Knowing this, we separated the problem into two core responsibilities:

  • Get lists of products which need to be checked (we call these "schedules")
  • Process a single product in a single way

This led to a solution where the product schedules could be assembled once, put on a topic, and the individual products would then fan out to consumers which would individually update the warehouse definitions, populate reporting databases, feed the consistency checkers and so on.

Within the schedules we have multiple different "rings". Bear in mind this is ultimately a polling-based system, we're just hiding that clunkiness from the processors. Rings are how we poll in a smart way, to maximise responsiveness without having colossal system load. To start with, we identified two rings:

  1. Recently updated products
  2. All products

Why do we separate these? Well, recently updated products is a fast and cheap API call, which we can make frequently. This means we can publish schedules of newly updated products within a minute of them being changed. (For our users, this is effectively "instant" due to the time needed to navigate the WMS). Listing all products is much slower, but we can gradually process a page of the paged endpoint every few minutes so there's a gradual but constant feed of things to check. This is needed in case the data isn't correct in the warehouse or wasn't picked up by the recent updates API. We limit this to only make one complete crawl of the products list per 12 hours, as such defects are rare and usually minor.

Finally, there's a little bit of configuration in the schedulers so that we can run lower frequencies for warehouses which can't handle the volume of API calls (or can, but would get a large bill for doing so). This would be painful if we had to repeat it across multiple order processors and keep up-to-date, but because the scheduling is only in one place it's easy.

What's important to note is the scaling problems we haven't tried to address:

  • At some point we will have more products than we can crawl in 12 hours. The current solution gets us to ~15,000 products (the next order of magnitude) and if we're prepared to alter the scheduling a little we'll be able to handle 100k.
  • Getting recently updated products is currently fast because there are not many. This may follow a similar path to our original assumptions about all products as we have more sellers and more products being updated at a time.

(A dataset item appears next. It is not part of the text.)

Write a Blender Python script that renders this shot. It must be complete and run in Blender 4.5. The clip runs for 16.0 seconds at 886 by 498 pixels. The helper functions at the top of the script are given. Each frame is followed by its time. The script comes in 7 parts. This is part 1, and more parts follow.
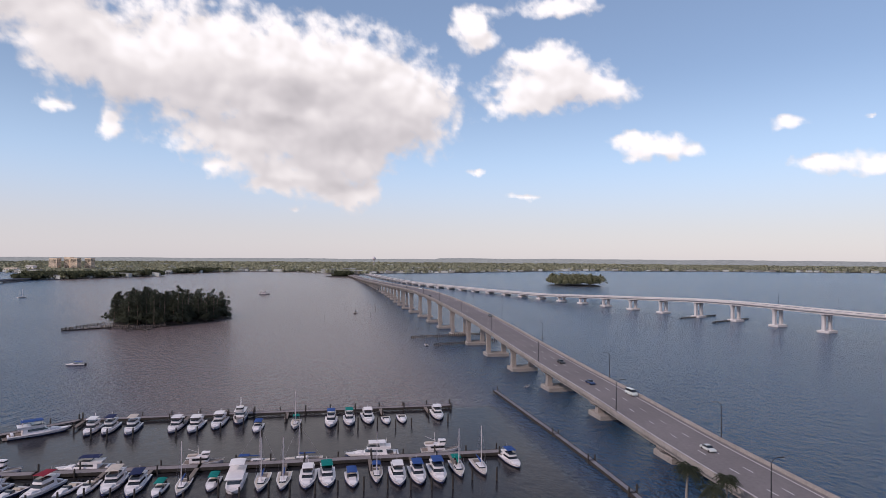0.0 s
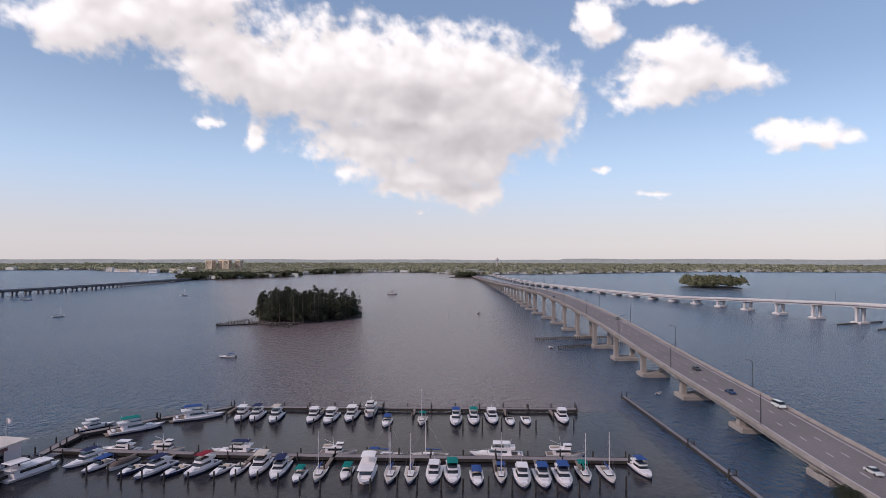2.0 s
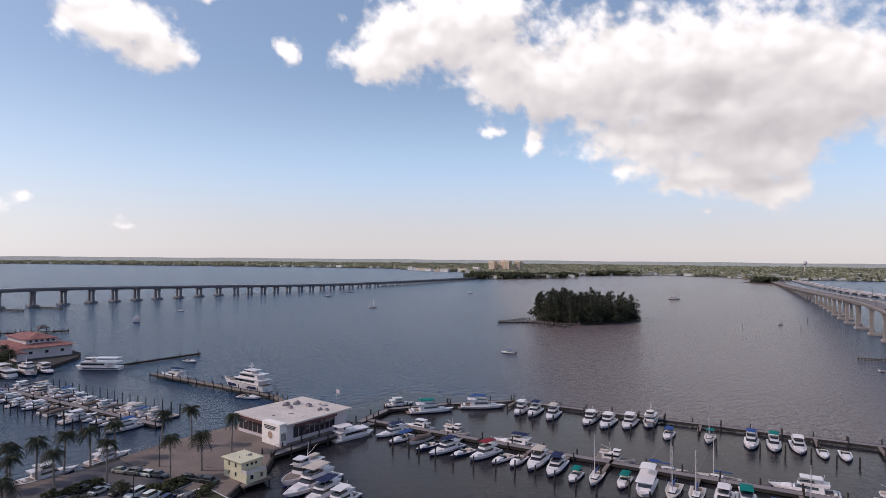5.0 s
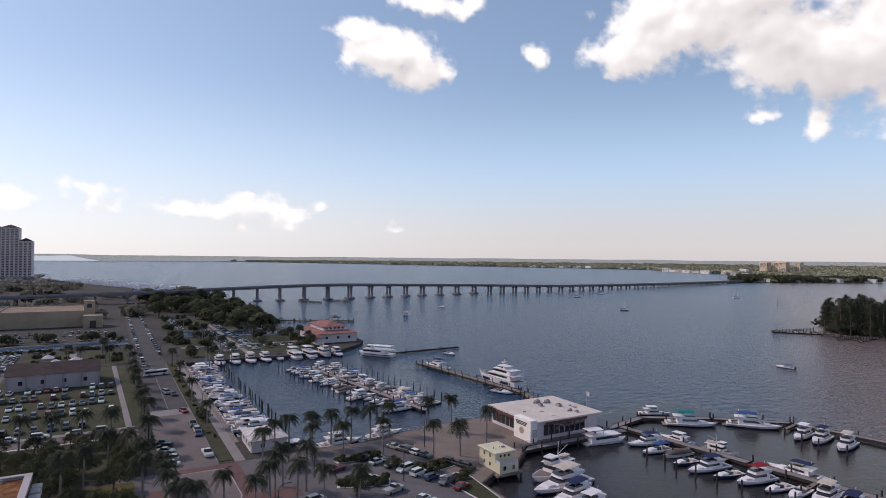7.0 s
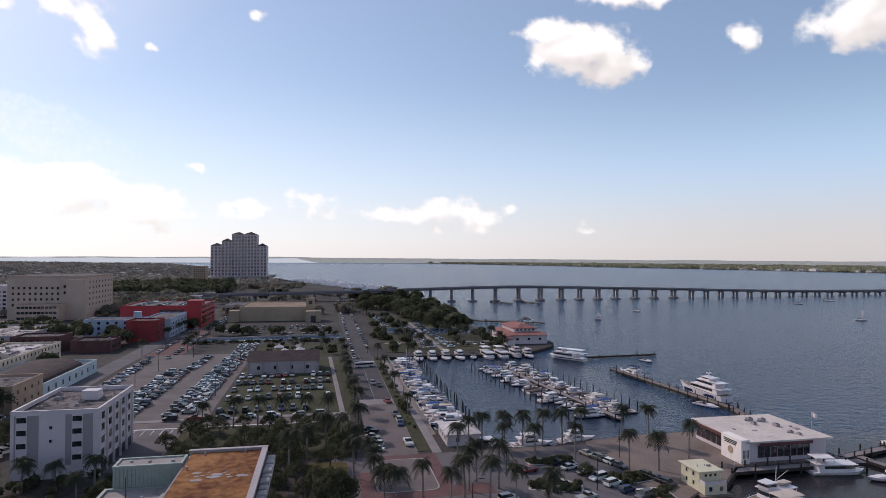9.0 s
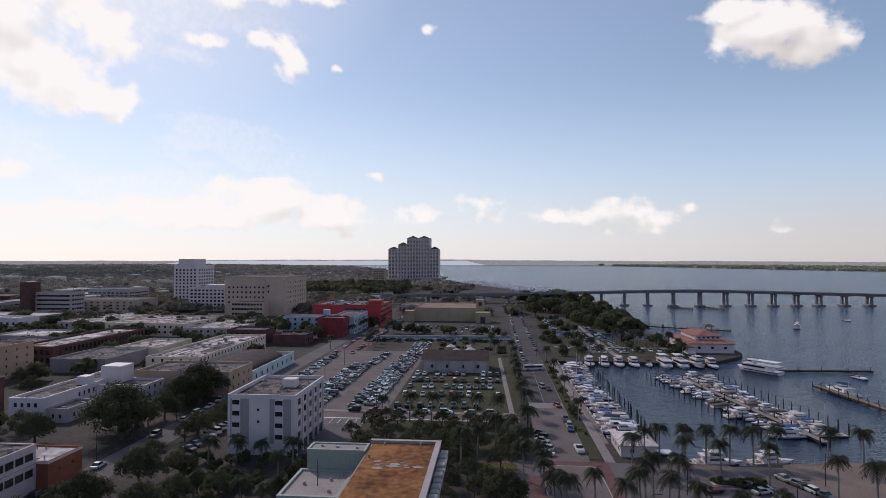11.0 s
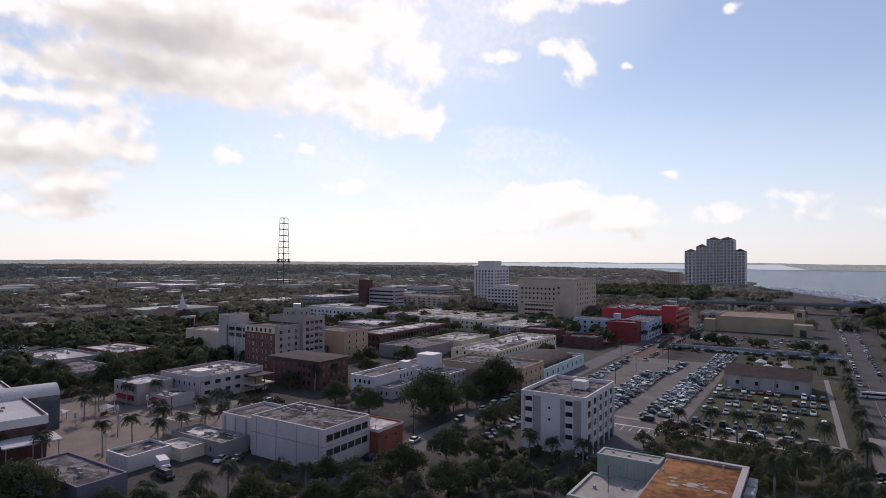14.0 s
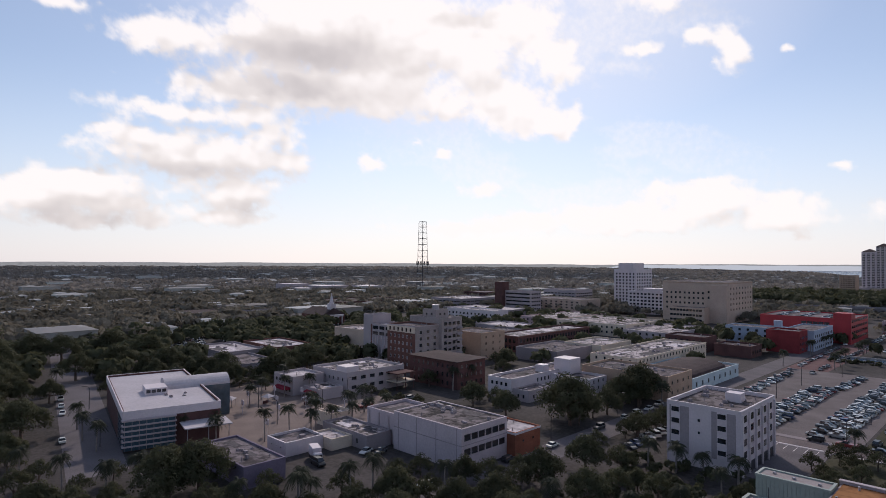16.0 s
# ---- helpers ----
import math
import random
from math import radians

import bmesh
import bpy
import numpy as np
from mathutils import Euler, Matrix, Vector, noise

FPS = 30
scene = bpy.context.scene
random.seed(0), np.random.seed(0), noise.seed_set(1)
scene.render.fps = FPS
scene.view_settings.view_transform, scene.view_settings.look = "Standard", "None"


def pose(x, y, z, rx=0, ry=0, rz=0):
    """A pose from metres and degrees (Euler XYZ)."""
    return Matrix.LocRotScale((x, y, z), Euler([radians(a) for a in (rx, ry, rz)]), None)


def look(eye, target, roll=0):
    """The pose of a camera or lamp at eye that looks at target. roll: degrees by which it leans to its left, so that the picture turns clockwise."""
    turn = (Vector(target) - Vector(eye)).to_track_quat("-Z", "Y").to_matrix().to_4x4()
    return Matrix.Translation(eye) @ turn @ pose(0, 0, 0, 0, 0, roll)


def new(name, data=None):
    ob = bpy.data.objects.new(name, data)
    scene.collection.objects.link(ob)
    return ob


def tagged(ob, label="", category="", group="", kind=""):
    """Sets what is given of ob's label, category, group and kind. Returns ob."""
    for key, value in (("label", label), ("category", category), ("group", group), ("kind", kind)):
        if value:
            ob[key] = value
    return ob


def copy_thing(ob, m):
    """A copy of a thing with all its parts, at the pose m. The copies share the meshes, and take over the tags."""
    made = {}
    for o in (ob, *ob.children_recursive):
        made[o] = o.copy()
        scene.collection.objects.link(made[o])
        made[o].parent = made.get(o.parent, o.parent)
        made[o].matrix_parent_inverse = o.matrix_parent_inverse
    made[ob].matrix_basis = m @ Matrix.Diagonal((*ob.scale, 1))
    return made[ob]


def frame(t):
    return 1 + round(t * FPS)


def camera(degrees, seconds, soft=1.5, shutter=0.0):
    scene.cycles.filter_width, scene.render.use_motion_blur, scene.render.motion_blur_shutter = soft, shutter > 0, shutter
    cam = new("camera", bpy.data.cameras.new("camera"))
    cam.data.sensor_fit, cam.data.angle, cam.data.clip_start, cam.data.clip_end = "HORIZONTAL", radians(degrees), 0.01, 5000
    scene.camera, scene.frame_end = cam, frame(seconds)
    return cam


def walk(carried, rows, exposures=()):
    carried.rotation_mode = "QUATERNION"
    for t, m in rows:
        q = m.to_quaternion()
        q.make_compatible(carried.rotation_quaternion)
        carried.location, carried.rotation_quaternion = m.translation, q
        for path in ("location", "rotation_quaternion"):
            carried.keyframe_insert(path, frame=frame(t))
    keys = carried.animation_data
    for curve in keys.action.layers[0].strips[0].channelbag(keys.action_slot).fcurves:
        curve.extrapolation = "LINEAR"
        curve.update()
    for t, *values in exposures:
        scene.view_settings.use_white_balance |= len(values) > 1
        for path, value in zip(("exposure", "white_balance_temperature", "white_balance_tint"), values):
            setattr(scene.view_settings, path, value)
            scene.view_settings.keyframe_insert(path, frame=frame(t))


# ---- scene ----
# ---------------------------------------------------------------- camera
cam = camera(73.18, 16.0, 0.4)
EYE = 55.0                      # metres above the river
PATH = [                        # seconds, heading, pitch, roll in degrees
    (0, -0.79, 0.77, -0.41),
    (0.5, 2.17, 0.78, -0.28),
    (1, 5.15, 0.78, -0.21),
    (1.5, 8.01, 0.80, -0.17),
    (2, 10.96, 0.80, -0.12),
    (2.5, 14.47, 0.85, -0.06),
    (3, 18.66, 0.82, -0.20),
    (5.5, 42.35, 0.78, -0.52),
    (6, 48.13, 0.73, -0.51),
    (6.5, 54.32, 0.69, -0.54),
    (7, 60.60, 0.65, -0.51),
    (7.5, 66.08, 0.60, -0.40),
    (8, 70.84, 0.62, -0.40),
    (8.5, 75.01, 0.66, -0.37),
    (9, 78.70, 0.71, -0.33),
    (11.5, 99.30, 0.91, -0.13),
    (12, 104.07, 0.94, -0.19),
    (12.5, 108.89, 0.98, -0.25),
    (13, 113.50, 0.96, -0.35),
    (13.5, 117.85, 0.99, -0.41),
    (14, 122.02, 1.00, -0.40),
    (14.5, 125.95, 1.03, -0.35),
    (15, 129.43, 1.06, -0.31),
    (15.5, 132.40, 1.10, -0.31),
    (16, 135.02, 1.14, -0.28),
]
EXPOSURES = ((0, 0.05, 6400, 17), (3, 0.07, 6420, 17), (6.5, 0.1, 6450, 15), (9, 0.09, 6480, 15), (11.5, -0.12, 6460, 15), (12.5, -0.05, 6460, 16), (13.5, 0.0, 6480, 16), (16, -0.04, 6500, 16))
walk(cam, [(t, pose(0, 0, EYE, 90 + pitch, roll, yaw)) for t, yaw, pitch, roll in PATH], EXPOSURES)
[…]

There are possibilities here. I could start sharding Bezos' system according to a particular dimension (e.g. seller or destination warehouses), I could only check the products which have orders waiting to be fulfilled, or any number of other solutions. But that would be solving scaling problems I don't have.

Why would that be bad? Well, look at the list of things we discovered. If we'd tried to build a 10k or 100k system from the off, we'd have over-estimated the importance of solving the warehouse side of things, underestimated how important "instant"-feeling sync is for our users, failed to realise just how slow the list endpoint is when there are a lot of products, and spent a lot of time worrying about product deletion and transferring unnecessary data while ignoring the real issue of products getting inadvertently edited in the WMS. Our "100k" system would still have choked at 2,000 products, because we simply didn't understand the real scaling bottlenecks until we got close to them.

Similarly, if we try to build a "1m" or "10m" system now, the odds are we'll discover something unexpected that causes it to hit its limits somewhere on the road to 100k. We end up spending more time to get something that takes us no further, and then is more complicated to tear apart and fix when it breaks down.

In the hard-headed commercial sense, I'm focusing on what sustains growth now so I can move on to the next growth-sustaining thing. If I spend all my time on future scaling problems, then I'm not building the things which will grow us to the point those problems become reality.

Scaling Problems: Fractal and low-level

In getting the "1k -> 10k" solution to production, I ended up encountering a bunch of 0->1 and 1->2 problems. Here are the highlights:

  • Publishing to SNS/SQS requires a JSON roundtrip, and consumers might consume more than one entity type. Building a nice library that allowed our code to do this with arbitrary entities (and have them survive the trip!) was a bigger task than I thought, and my first approach wasn't clean and needed rewriting. This is a 0->1 problem - "first time we've tried to push arbitrary data over a topic/queue structure".
  • All the queues, topics and necessary permissions are a big chunk of infrastructure code which takes a while to deploy. Again, a 0->1 problem, and one I'm glad I didn't have earlier on when I'd have been spending time building and debugging something I didn't need yet, with a painfully slow feedback loop.
  • SQS is surprisingly intolerant of driving a lambda which can throttle, at least with default settings. This was a classic 1->2 problem; one message processes fine, but when we send the second it ends up on the dead letter queue. The quick workaround here is to increase the batch size so more messages are consumed from the queue rather than hanging around, and also increase the SQS visibility timeout and max receive count. Increasing lambda concurrency to 5 helps a lot if the downstream systems can cope with this level of parallelisation, as 5 is the default number of concurrent polling operations Lambda makes to an SQS queue. Using an SQS FIFO queue looks like a more robust solution, as this prevents the messages bouncing back to SQS and increasing the receive count when all provisioned lambdas are busy.

What's worth noting is that while queues and consumers is a classic whiteboard exercise that we think of as a "clean" solution, implementing it in the real world requires quite a bit of low-level configuration effort and carefully monitoring things like dead letter queues to see if messages are being dropped. A danger of doing this kind of building for scale too early is we wouldn't have enough volume to spot those problems, and they would creep in over time rather than being obvious from the start.

Conclusion

I wanted to write my thoughts here as an example of the kind of real-world problems you see outside of aspirational presentations and interview exercises. If I had to list out some kind of, "what I'd like people to take from this", it would be:

  • Solve the problems you have now, not notional future ones.
  • 0->1 and 1->2 are the most common hard scaling problems.
  • You learn most about where and how a system needs to scale by operating it.
  • If you try to solve too much, too early you won't get the right solution.
  • Even the cleanest design has low-level implementation detail, often unexpected.

Oh, and it's great when people completely outside the engineering team tell us, "I love the new product syncer, it's so fast". There's a validation you're on the right track!